[Rows from a dataset of clips and code]
===

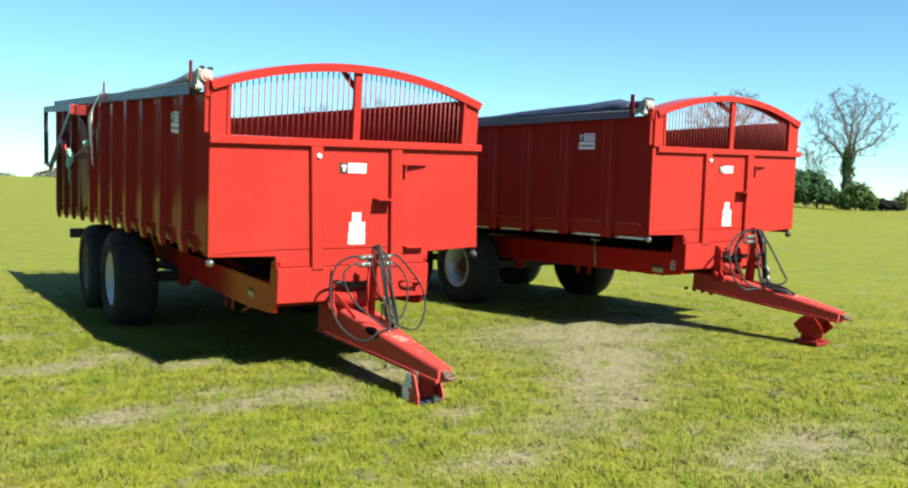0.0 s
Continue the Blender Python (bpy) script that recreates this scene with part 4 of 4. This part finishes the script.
def trailer(m, label, other):
    root = thing("tipping_trailer", m, label, "farm trailer", "red tipping trailers")
    BODY["top"], BODY["floor"], BODY["sink"], BODY["lean"] = (0.020, 0.033, 0.04, 0.016) if other else (0.0, 0.0, 0.0, 0.075)
    front_assembly(root, other)
    for sx in (-1, 1):
        side_assembly(root, sx, 0.04 if other else 0.0)
    chassis(root, other)
    body_parts = set(root.children)
    dbar = drawbar(root, other)
    hose_bundle(root, 5 if other else 2, other)
    foot(root, "base" if other else "plates", 0.08 if other else 0.0)
    if other:  # the drawbar droops from the chassis on to its skid
        for ob in root.children:
            if ob not in body_parts:
                ob.matrix_local = m.inverted() @ pose(4.505, -0.135, 0.085, 5.0, -0.6, 0.8)
    cover(root, NAVY if other else TARP, other)
    tailgate(root)
    under_gear(root, m, 0.0065 if other else 0.0, (3.28, 4.97) if other else (3.46, 5.15))
    # stickers on the side between the first two ribs, their white raised against the shade
    h = half_at(1.0)
    name_sticker(root, "x", -h, -1, 0.85, 1.10, 1.955, 2.037, True, LIFTED_WHITE)
    s = decal("maker_sticker", root, LIFTED_WHITE, 0.85, 1.10, 1.862, 1.945, "x", -h, -1, "pale sticker with a bar of print")
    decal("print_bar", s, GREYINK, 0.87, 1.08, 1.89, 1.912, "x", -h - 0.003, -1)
    # chassis plate
    y0 = 0.27 if other else 0.495
    p = decal("chassis_label", root, PALE, y0, y0 + 0.15, 0.538, 0.608, "x", -0.675, -1, "pale yellow plate with a black band")
    decal("label_band", p, INK, y0, y0 + 0.15, 0.584, 0.608, "x", -0.678, -1)
    if not other:
        loose_bits(root)
    else:
        for k in range(5):  # added white strips draw the bright line of light under the bays
            y0 = max(0.09, 0.012 + 0.685 * k)
            y1 = 0.528 + 0.685 * k
            part("sealing_strip", loft(B(), [[(x, v, floor_at(v) + z) for x, z in ((-1.172, -0.036), (-1.150, -0.036), (-1.150, -0.014), (-1.172, -0.014))] for v in (y0, y1)]), LIFTED_WHITE, root, "pale strip drawn as a line of light")
        part("prop_strut", rod(B(), (-0.695, 1.315, 0.50), (-0.695, 1.335, 0.80), 0.011, 8), GREYVINYL, root, "pale grey prop strut", True)
        part("strut_head", box(B(), -0.71, -0.676, 1.28, 1.40, 0.79, 0.815, 0.003), GREYVINYL, root)
    return root


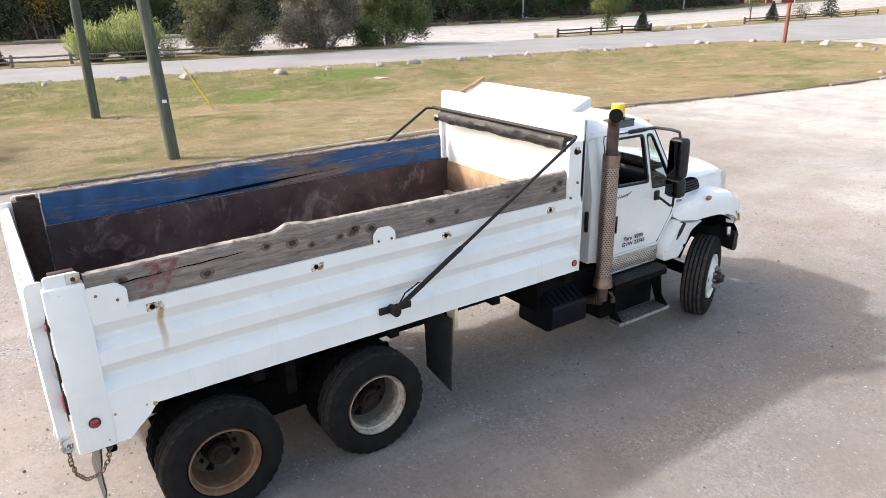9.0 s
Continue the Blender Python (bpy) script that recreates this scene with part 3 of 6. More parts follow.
def wheel(x, y, front, rim, out):
    """One wheel; out is -1 where its outer face looks to -y."""
    r = 0.535 if front else 0.515
    w = new("wheel")
    w.parent = truck
    w.matrix_basis = pose(x, y, r, 0, 0, (0 if out < 0 else 180) + (23 if front else 0))
    t = new("tyre", TYRE_F if front else TYRE_R)
    t.parent = w
    bm = B()
    if front:
        disc = [(0.30, 0.10), (0.297, -0.145), (0.285, -0.15), (0.27, -0.125), (0.255, -0.11), (0.20, -0.135), (0.165, -0.165), (0.15, -0.17), (0.0, -0.17)]
    else:
        disc = [(0.30, 0.11), (0.302, -0.128), (0.292, -0.136), (0.280, -0.118), (0.274, -0.07), (0.262, -0.058), (0.258, -0.02), (0.262, -0.008), (0.252, 0.08), (0.24, 0.155)]
    lathe(bm, disc, (0, 0, 0), "y", 40)
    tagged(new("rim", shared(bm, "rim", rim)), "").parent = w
    if not front:
        bm = B()
        lathe(bm, [(0.242, 0.15), (0.225, 0.168), (0.19, 0.17), (0.14, 0.16), (0.0, 0.16)], (0, 0, 0), 'y', 36)
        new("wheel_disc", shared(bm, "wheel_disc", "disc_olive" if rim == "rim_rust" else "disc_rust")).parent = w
    face = -0.17 if front else 0.16
    bm = B()
    if front:
        lathe(bm, [(0.088, face), (0.085, face - 0.05), (0.075, face - 0.085), (0.055, face - 0.10), (0.05, face - 0.12), (0.0, face - 0.125)], (0, 0, 0), "y", 20)
    else:
        lathe(bm, [(0.128, face + 0.02), (0.122, face - 0.05), (0.108, face - 0.062), (0.102, face - 0.13), (0.092, face - 0.14), (0.092, face - 0.15), (0.055, face - 0.152), (0.05, face - 0.165), (0.0, face - 0.168)], (0, 0, 0), "y", 20)
    new("hub", shared(bm, "hub", "red_hub" if front else "hub_dirt")).parent = w
    for i in range(10):
        a = 2 * math.pi * i / 10
        if front:
            cx, cz, d = 0.135 * math.cos(a), 0.135 * math.sin(a), face
        else:
            cx, cz, d = 0.162 * math.cos(a), 0.162 * math.sin(a), 0.162
        nut = new("wheel_nut", NUT_F if front else NUT)
        nut.parent = w
        nut.matrix_basis = pose(cx, d, cz)
    for i in range(2 if front else 5):
        a = 2 * math.pi * i / (2 if front else 5) + (3.1 if front else 0.6)
        rr = 0.215
        bm = B()
        d = -0.133 if front else 0.166
        cyl(bm, (rr * math.cos(a), d, rr * math.sin(a)), (rr * math.cos(a), d + 0.012 - 0.02, rr * math.sin(a)), 0.034, n=14)
        new("hand_hole", shared(bm, "hand_hole", "soot")).parent = w
    return w


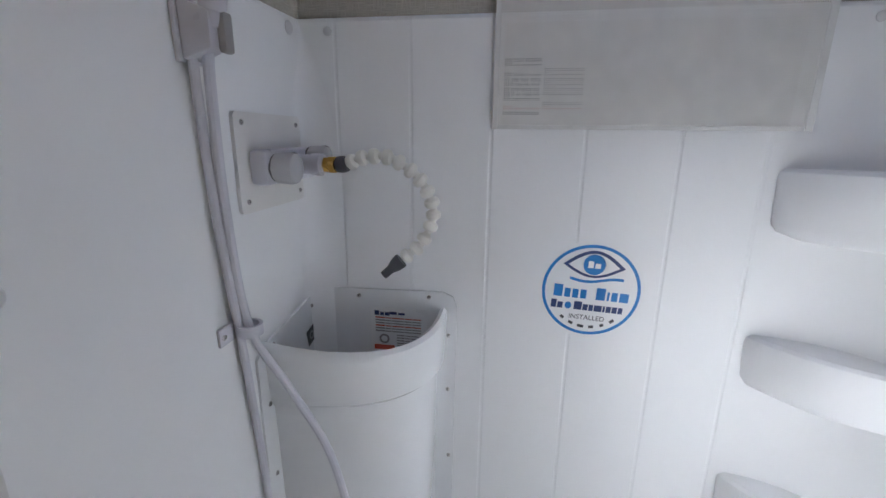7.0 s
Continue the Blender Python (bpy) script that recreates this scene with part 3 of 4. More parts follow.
def caddy():
    """Moulded corner bin below the tap."""
    c = thing("corner_caddy", (-1.0, 0.28, 0.5), "white moulded plastic corner bin screwed to shower walls", "storage bin")
    cx, cy = X_LEFT, Y_FRONT

    def arc(a, b, z_wall, z_mid, n=20):
        out = []
        for k in range(n + 1):
            t = math.pi / 2 * k / n
            ct, st = math.cos(t), math.sin(t)
            p = 2 / 2.5
            z = z_wall + (z_mid - z_wall) * math.sin(2 * t) ** 0.8 if 0 < k < n else z_wall
            out.append((cx + a * ct ** p if ct > 1e-9 else cx, cy + b * st ** p if st > 1e-9 else cy, z))
        return out

    rows = [arc(0.170, 0.235, 0.503, 0.503), arc(0.190, 0.256, 0.80, 0.80), arc(0.196, 0.263, 1.04, 1.04), arc(0.198, 0.265, 1.062, 1.062),
            arc(0.206, 0.276, 1.072, 1.072), arc(0.212, 0.282, 1.160, 1.150), arc(0.212, 0.282, 1.182, 1.162), arc(0.207, 0.276, 1.190, 1.170),
            arc(0.200, 0.268, 1.186, 1.165), arc(0.194, 0.260, 1.15, 1.14), arc(0.188, 0.254, 1.05, 1.05)]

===

Instruction
The records above need to be restated word for word, with the pictures left out.

Result of the task
0.0 s
Continue the Blender Python (bpy) script that recreates this scene with part 4 of 4. This part finishes the script.
def trailer(m, label, other):
    root = thing("tipping_trailer", m, label, "farm trailer", "red tipping trailers")
    BODY["top"], BODY["floor"], BODY["sink"], BODY["lean"] = (0.020, 0.033, 0.04, 0.016) if other else (0.0, 0.0, 0.0, 0.075)
    front_assembly(root, other)
    for sx in (-1, 1):
        side_assembly(root, sx, 0.04 if other else 0.0)
    chassis(root, other)
    body_parts = set(root.children)
    dbar = drawbar(root, other)
    hose_bundle(root, 5 if other else 2, other)
    foot(root, "base" if other else "plates", 0.08 if other else 0.0)
    if other:  # the drawbar droops from the chassis on to its skid
        for ob in root.children:
            if ob not in body_parts:
                ob.matrix_local = m.inverted() @ pose(4.505, -0.135, 0.085, 5.0, -0.6, 0.8)
    cover(root, NAVY if other else TARP, other)
    tailgate(root)
    under_gear(root, m, 0.0065 if other else 0.0, (3.28, 4.97) if other else (3.46, 5.15))
    # stickers on the side between the first two ribs, their white raised against the shade
    h = half_at(1.0)
    name_sticker(root, "x", -h, -1, 0.85, 1.10, 1.955, 2.037, True, LIFTED_WHITE)
    s = decal("maker_sticker", root, LIFTED_WHITE, 0.85, 1.10, 1.862, 1.945, "x", -h, -1, "pale sticker with a bar of print")
    decal("print_bar", s, GREYINK, 0.87, 1.08, 1.89, 1.912, "x", -h - 0.003, -1)
    # chassis plate
    y0 = 0.27 if other else 0.495
    p = decal("chassis_label", root, PALE, y0, y0 + 0.15, 0.538, 0.608, "x", -0.675, -1, "pale yellow plate with a black band")
    decal("label_band", p, INK, y0, y0 + 0.15, 0.584, 0.608, "x", -0.678, -1)
    if not other:
        loose_bits(root)
    else:
        for k in range(5):  # added white strips draw the bright line of light under the bays
            y0 = max(0.09, 0.012 + 0.685 * k)
            y1 = 0.528 + 0.685 * k
            part("sealing_strip", loft(B(), [[(x, v, floor_at(v) + z) for x, z in ((-1.172, -0.036), (-1.150, -0.036), (-1.150, -0.014), (-1.172, -0.014))] for v in (y0, y1)]), LIFTED_WHITE, root, "pale strip drawn as a line of light")
        part("prop_strut", rod(B(), (-0.695, 1.315, 0.50), (-0.695, 1.335, 0.80), 0.011, 8), GREYVINYL, root, "pale grey prop strut", True)
        part("strut_head", box(B(), -0.71, -0.676, 1.28, 1.40, 0.79, 0.815, 0.003), GREYVINYL, root)
    return root


9.0 s
Continue the Blender Python (bpy) script that recreates this scene with part 3 of 6. More parts follow.
def wheel(x, y, front, rim, out):
    """One wheel; out is -1 where its outer face looks to -y."""
    r = 0.535 if front else 0.515
    w = new("wheel")
    w.parent = truck
    w.matrix_basis = pose(x, y, r, 0, 0, (0 if out < 0 else 180) + (23 if front else 0))
    t = new("tyre", TYRE_F if front else TYRE_R)
    t.parent = w
    bm = B()
    if front:
        disc = [(0.30, 0.10), (0.297, -0.145), (0.285, -0.15), (0.27, -0.125), (0.255, -0.11), (0.20, -0.135), (0.165, -0.165), (0.15, -0.17), (0.0, -0.17)]
    else:
        disc = [(0.30, 0.11), (0.302, -0.128), (0.292, -0.136), (0.280, -0.118), (0.274, -0.07), (0.262, -0.058), (0.258, -0.02), (0.262, -0.008), (0.252, 0.08), (0.24, 0.155)]
    lathe(bm, disc, (0, 0, 0), "y", 40)
    tagged(new("rim", shared(bm, "rim", rim)), "").parent = w
    if not front:
        bm = B()
        lathe(bm, [(0.242, 0.15), (0.225, 0.168), (0.19, 0.17), (0.14, 0.16), (0.0, 0.16)], (0, 0, 0), 'y', 36)
        new("wheel_disc", shared(bm, "wheel_disc", "disc_olive" if rim == "rim_rust" else "disc_rust")).parent = w
    face = -0.17 if front else 0.16
    bm = B()
    if front:
        lathe(bm, [(0.088, face), (0.085, face - 0.05), (0.075, face - 0.085), (0.055, face - 0.10), (0.05, face - 0.12), (0.0, face - 0.125)], (0, 0, 0), "y", 20)
    else:
        lathe(bm, [(0.128, face + 0.02), (0.122, face - 0.05), (0.108, face - 0.062), (0.102, face - 0.13), (0.092, face - 0.14), (0.092, face - 0.15), (0.055, face - 0.152), (0.05, face - 0.165), (0.0, face - 0.168)], (0, 0, 0), "y", 20)
    new("hub", shared(bm, "hub", "red_hub" if front else "hub_dirt")).parent = w
    for i in range(10):
        a = 2 * math.pi * i / 10
        if front:
            cx, cz, d = 0.135 * math.cos(a), 0.135 * math.sin(a), face
        else:
            cx, cz, d = 0.162 * math.cos(a), 0.162 * math.sin(a), 0.162
        nut = new("wheel_nut", NUT_F if front else NUT)
        nut.parent = w
        nut.matrix_basis = pose(cx, d, cz)
    for i in range(2 if front else 5):
        a = 2 * math.pi * i / (2 if front else 5) + (3.1 if front else 0.6)
        rr = 0.215
        bm = B()
        d = -0.133 if front else 0.166
        cyl(bm, (rr * math.cos(a), d, rr * math.sin(a)), (rr * math.cos(a), d + 0.012 - 0.02, rr * math.sin(a)), 0.034, n=14)
        new("hand_hole", shared(bm, "hand_hole", "soot")).parent = w
    return w


7.0 s
Continue the Blender Python (bpy) script that recreates this scene with part 3 of 4. More parts follow.
def caddy():
    """Moulded corner bin below the tap."""
    c = thing("corner_caddy", (-1.0, 0.28, 0.5), "white moulded plastic corner bin screwed to shower walls", "storage bin")
    cx, cy = X_LEFT, Y_FRONT

    def arc(a, b, z_wall, z_mid, n=20):
        out = []
        for k in range(n + 1):
            t = math.pi / 2 * k / n
            ct, st = math.cos(t), math.sin(t)
            p = 2 / 2.5
            z = z_wall + (z_mid - z_wall) * math.sin(2 * t) ** 0.8 if 0 < k < n else z_wall
            out.append((cx + a * ct ** p if ct > 1e-9 else cx, cy + b * st ** p if st > 1e-9 else cy, z))
        return out

    rows = [arc(0.170, 0.235, 0.503, 0.503), arc(0.190, 0.256, 0.80, 0.80), arc(0.196, 0.263, 1.04, 1.04), arc(0.198, 0.265, 1.062, 1.062),
            arc(0.206, 0.276, 1.072, 1.072), arc(0.212, 0.282, 1.160, 1.150), arc(0.212, 0.282, 1.182, 1.162), arc(0.207, 0.276, 1.190, 1.170),
            arc(0.200, 0.268, 1.186, 1.165), arc(0.194, 0.260, 1.15, 1.14), arc(0.188, 0.254, 1.05, 1.05)]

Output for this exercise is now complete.